The Commerce Department unveiled its latest findings on Wednesday, revealing that new orders for U.S. manufactured durable goods in October increased to a lesser degree than anticipated. According to the report, durable goods orders made a modest rise of 0.2 percent in October, following a revised decline of 0.4 percent in September. Economists had projected a 0.5 percent increase, contrasting with the initially reported 0.7 percent drop from the previous month.

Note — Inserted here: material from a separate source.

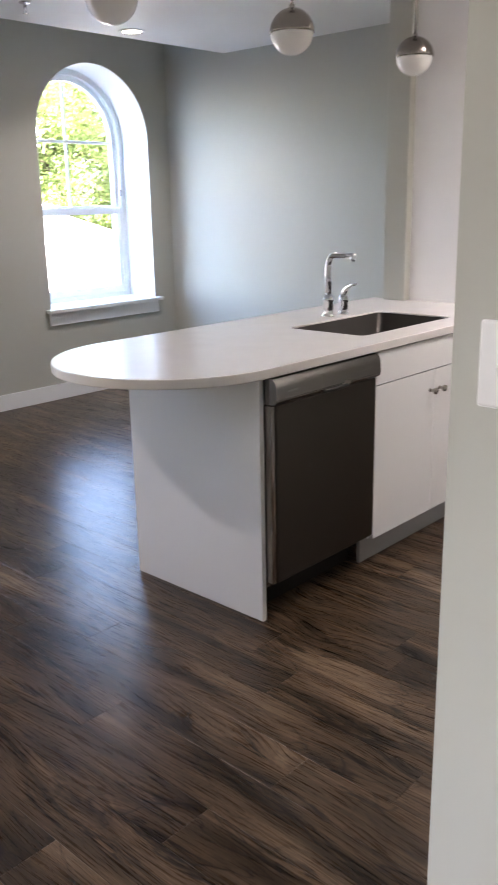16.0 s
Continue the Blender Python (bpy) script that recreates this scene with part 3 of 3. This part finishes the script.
part("sash_lock", box_bm((XF + 0.012, cyw - 0.03, RAIL + 0.02), (XF - 0.02, cyw + 0.03, RAIL + 0.036), 0.004), VINYL, win)
part("side_latch", box_bm((XF + 0.006, WY1 - 0.052, 1.47), (XF - 0.006, WY1 - 0.040, 1.52), 0.003), PEWTER, win)
# white plaster lining of the deep opening, sill and apron
bm = bmesh.new()
prof = [(WY1, WZ0)] + [(cyw + RAD * math.cos(math.pi * i / 40), WZS + RAD * math.sin(math.pi * i / 40)) for i in range(41)] + [(WY0, WZ0)]
ins = [(cyw + (y - cyw) * (1 - 0.004 / RAD), z if i in (0, len(prof) - 1) else WZS + (z - WZS) * (1 - 0.004 / RAD)) for i, (y, z) in enumerate(prof)]
a = [bm.verts.new((WX - 0.001, y, z)) for y, z in ins]
b = [bm.verts.new((XF + 0.001, y, z)) for y, z in ins]
for i in range(len(ins) - 1):
    bm.faces.new((a[i], b[i], b[i + 1], a[i + 1])).smooth = True
part("reveal_lining", bm, TRIM, win, "white painted lining of the deep opening")
part("window_sill", box_bm((WX - 0.31, WY0 - 0.0, WZ0 - 0.01), (WX + 0.0, WY1 + 0.0, WZ0 + 0.014)), TRIM, win)
part("sill_nosing", box_bm((WX, WY0 - 0.045, WZ0 - 0.012), (WX + 0.055, WY1 + 0.045, WZ0 + 0.014), 0.005, segments=2), TRIM, win)
part("apron", box_bm((WX, WY0 - 0.02, WZ0 - 0.105), (WX + 0.018, WY1 + 0.02, WZ0 - 0.012), 0.002), TRIM, win)

# ---- white panel and the peninsula ----
splash = thing("backsplash_panel", "tall white high-gloss laminate wall panel beside the sink", "wall panel", (-2.489, PY, 0))
part("panel", box_bm((-0.380, 0, 0.0), (0.388, 0.0055, H - 0.002), 0.001), GLOSS, splash)
part("edge_return", box_bm((0.292, 0.0057, 0.0), (0.388, 0.019, H - 0.002), 0.001), GLOSS, splash)

CXF, CXB, CZ = -2.206, -3.070, 0.900
counter = thing("countertop", "white quartz peninsula countertop with a rounded end", "countertop", (0, 0, 0))
r = (CXF - CXB) / 2
cxm = (CXF + CXB) / 2
yc = 2.631 + r
SX0, SX1, SY0, SY1 = -2.725, -2.345, 3.775, 4.445
th = 0.033


def counter_bm():
    """The slab with the sink cut-out: an outer outline bridged to a rounded hole."""
    outer = [(CXF, PY - 0.002), (CXB, PY - 0.002)] + [(cxm - r * math.cos(math.pi * i / 40), yc - r * math.sin(math.pi * i / 40)) for i in range(41)]
    rad = 0.03
    hole = []
    for cx, cy, a0 in ((SX1 - rad, SY1 - rad, 0), (SX0 + rad, SY1 - rad, 90), (SX0 + rad, SY0 + rad, 180), (SX1 - rad, SY0 + rad, 270)):
        hole += [(cx + rad * math.cos(radians(a0 + 22.5 * k)), cy + rad * math.sin(radians(a0 + 22.5 * k))) for k in range(5)]
    bm = bmesh.new()
    es = []
    for loop in (outer, hole):
        vs = [bm.verts.new((x, y, CZ)) for x, y in loop]
        es += [bm.edges.new((vs[k], vs[(k + 1) % len(vs)])) for k in range(len(vs))]
    bmesh.ops.triangle_fill(bm, use_beauty=True, edges=es)
    g = bmesh.ops.extrude_face_region(bm, geom=list(bm.faces))
    bmesh.ops.translate(bm, verts=[v for v in g["geom"] if isinstance(v, bmesh.types.BMVert)], vec=(0, 0, -th))
    bmesh.ops.recalc_face_normals(bm, faces=bm.faces)
    rim = [e for e in bm.edges if len(e.link_faces) == 2 and abs(e.verts[0].co.z - e.verts[1].co.z) < 1e-6 and abs(e.link_faces[0].normal.z - e.link_faces[1].normal.z) > 0.5]
    bmesh.ops.bevel(bm, geom=rim, offset=0.004, segments=2, affect="EDGES", profile=0.5)
    return bm


part("slab", counter_bm(), QUARTZ, counter)

sink = thing("kitchen_sink", "undermount stainless steel rectangular kitchen sink", "sink", (0, 0, 0))
z0, z1, g = CZ - 0.225, CZ - 0.007, 0.0015
hx0, hx1, hy0, hy1 = SX0 + g, SX1 - g, SY0 + g, SY1 - g
bm = bmesh.new()
rings = []
for inset, z, rad in ((0.0, z1, 0.028), (0.0025, z1, 0.028), (0.006, z0 + 0.03, 0.03), (0.014, z0 + 0.008, 0.035), (0.035, z0, 0.04)):
    ring = []
    for cx, cy, a0 in ((hx1 - inset - rad, hy1 - inset - rad, 0), (hx0 + inset + rad, hy1 - inset - rad, 90), (hx0 + inset + rad, hy0 + inset + rad, 180), (hx1 - inset - rad, hy0 + inset + rad, 270)):
        ring += [bm.verts.new((cx + rad * math.cos(radians(a0 + 18 * k)), cy + rad * math.sin(radians(a0 + 18 * k)), z)) for k in range(6)]
    rings.append(ring)
outer = [bm.verts.new((v.co.x, v.co.y, z0 - 0.003)) for v in rings[0]]
for a, b in zip([outer] + rings, rings):
    for k in range(24):
        bm.faces.new((a[k], a[(k + 1) % 24], b[(k + 1) % 24], b[k])).smooth = True
bm.faces.new(rings[-1])
bm.faces.new(outer)
part("basin", bm, STEEL, sink)
part("drain", lathe_bm([(0, 0.002), (0.03, 0.003), (0.045, 0.004), (0.05, 0.0)], Matrix.Translation(((SX0 + SX1) / 2, 4.11, z0))), CHROME, sink)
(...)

This slight increase in durable goods orders can partly be attributed to a recovery in transportation orders, which grew by 0.5 percent in October after a 1.9 percent fall in September. This resurgence was primarily driven by orders for aircraft and parts. Excluding transportation, durable goods orders saw a marginal rise of 0.1 percent in October, succeeding a 0.4 percent increase in September. Analysts had expected a 0.2 percent uptick in these ex-transportation orders.
Breaking down sector specifics, orders for communications equipment, as well as electrical equipment, appliances, and components, surged by 1.3 percent. Conversely, orders for computers and related products experienced a significant drop of 2.5 percent.
The report also highlighted a decline in orders for non-defense capital goods excluding aircraft—a crucial marker for business investment—which slipped by 0.2 percent in October. This follows a 0.3 percent increase in September. Bernard Yaros, the US Lead Economist at Oxford Economics, remarked, "Core orders, which serve as a better predictor of future capital spending by enterprises, fell more than anticipated, even against our below-consensus forecast." He further suggested, "Heightened policy uncertainty leading up to the election likely contributes to this weakness."
In terms of shipments, which feed into equipment investment data for GDP calculations, there was a 0.2 percent increase in October, following a slight 0.1 percent decrease in September.